**What is required:**
Without the images, write out the whole listing exactly.
++++
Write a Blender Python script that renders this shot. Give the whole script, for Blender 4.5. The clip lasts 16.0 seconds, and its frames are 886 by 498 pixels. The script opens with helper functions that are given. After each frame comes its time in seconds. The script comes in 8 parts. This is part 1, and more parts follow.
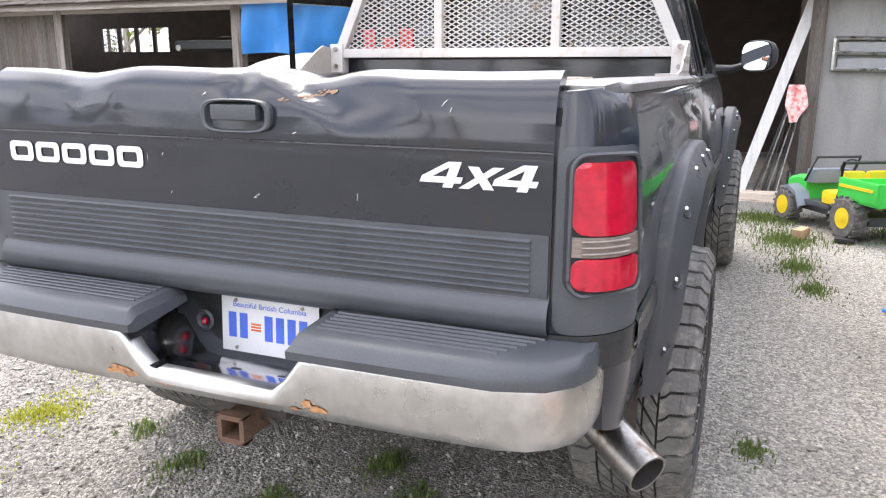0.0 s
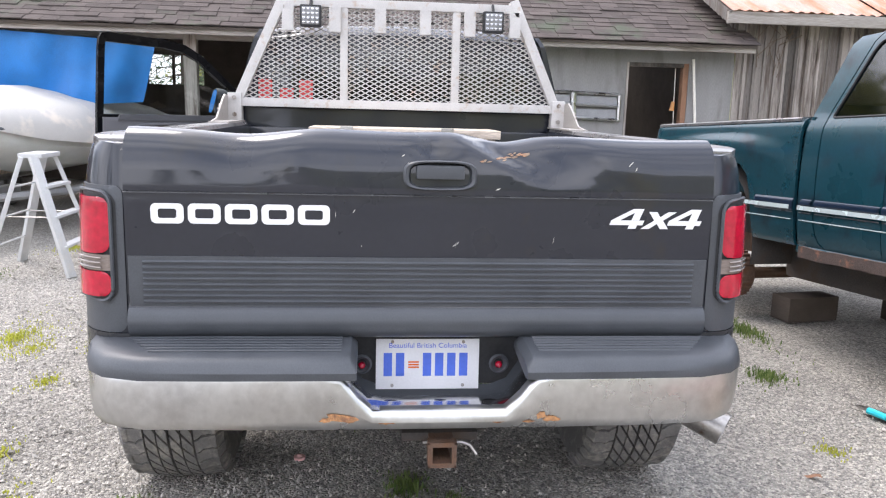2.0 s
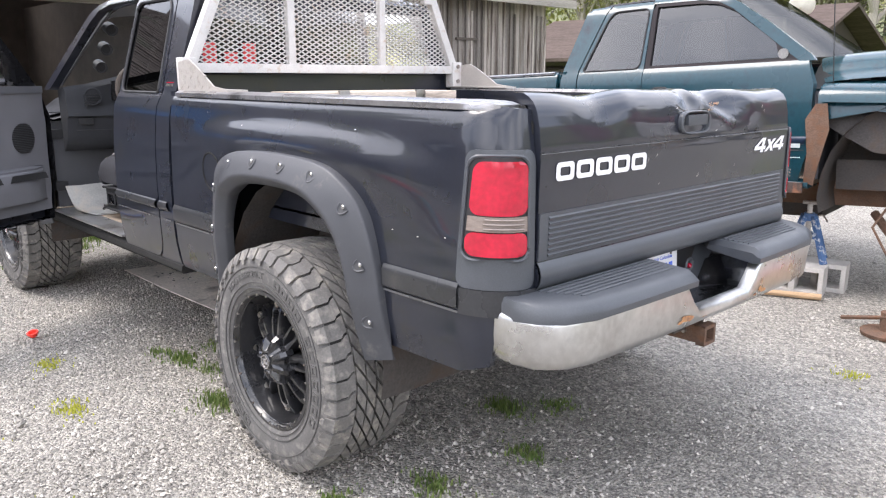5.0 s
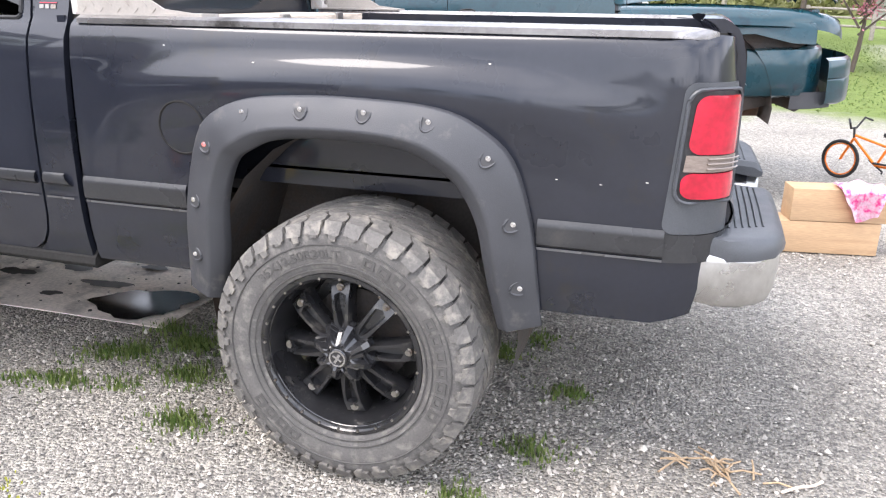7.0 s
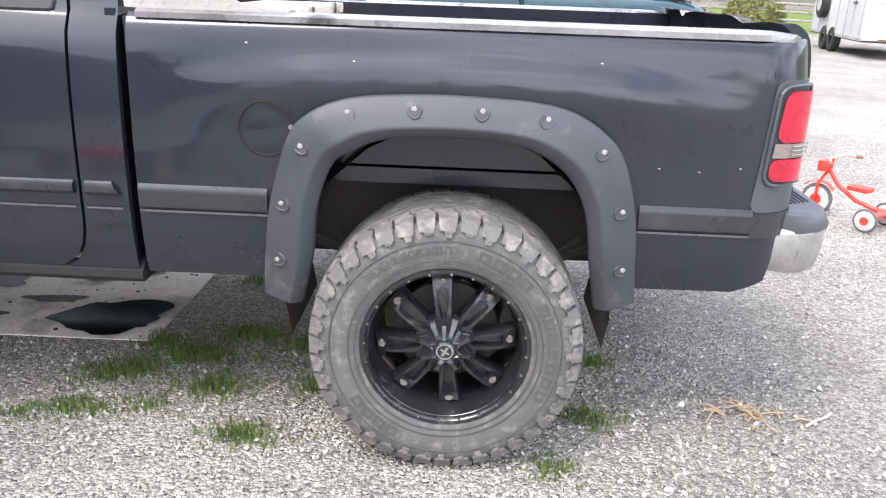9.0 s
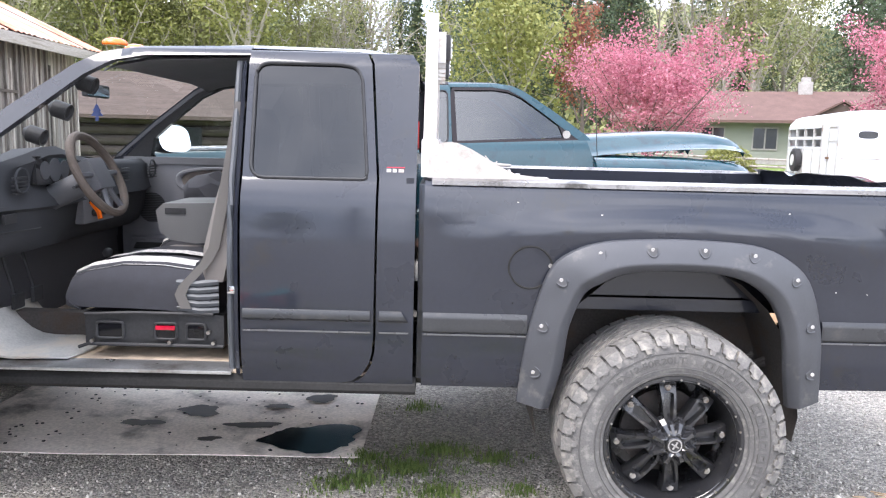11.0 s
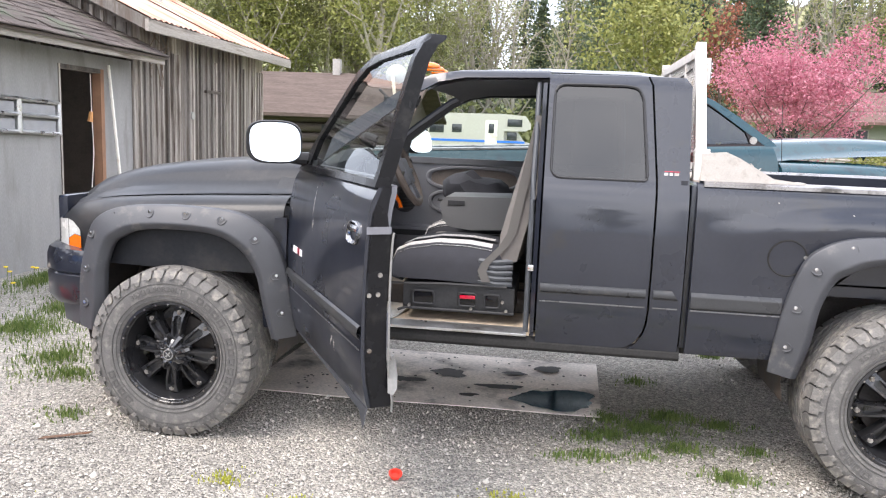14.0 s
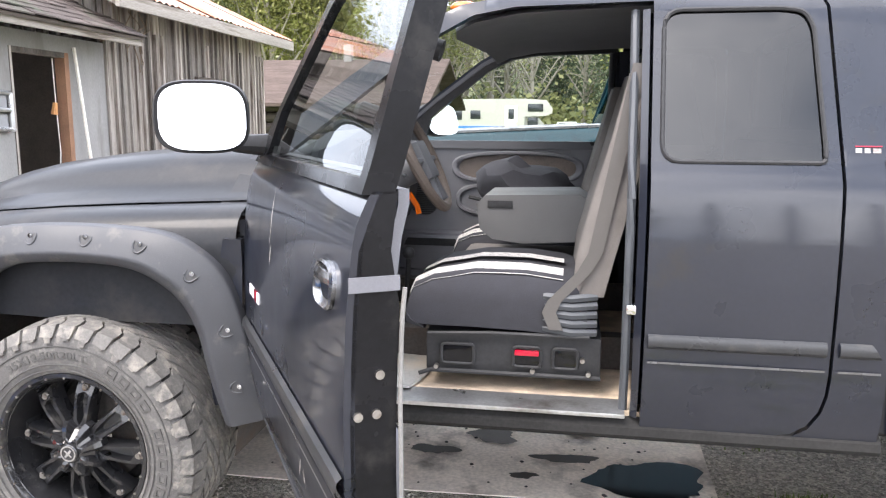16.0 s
++++
**Exercise result:**
Write a Blender Python script that renders this shot. Give the whole script, for Blender 4.5. The clip lasts 16.0 seconds, and its frames are 886 by 498 pixels. The script opens with helper functions that are given. After each frame comes its time in seconds. The script comes in 8 parts. This is part 1, and more parts follow.
0.0 s
2.0 s
5.0 s
7.0 s
9.0 s
11.0 s
14.0 s
16.0 s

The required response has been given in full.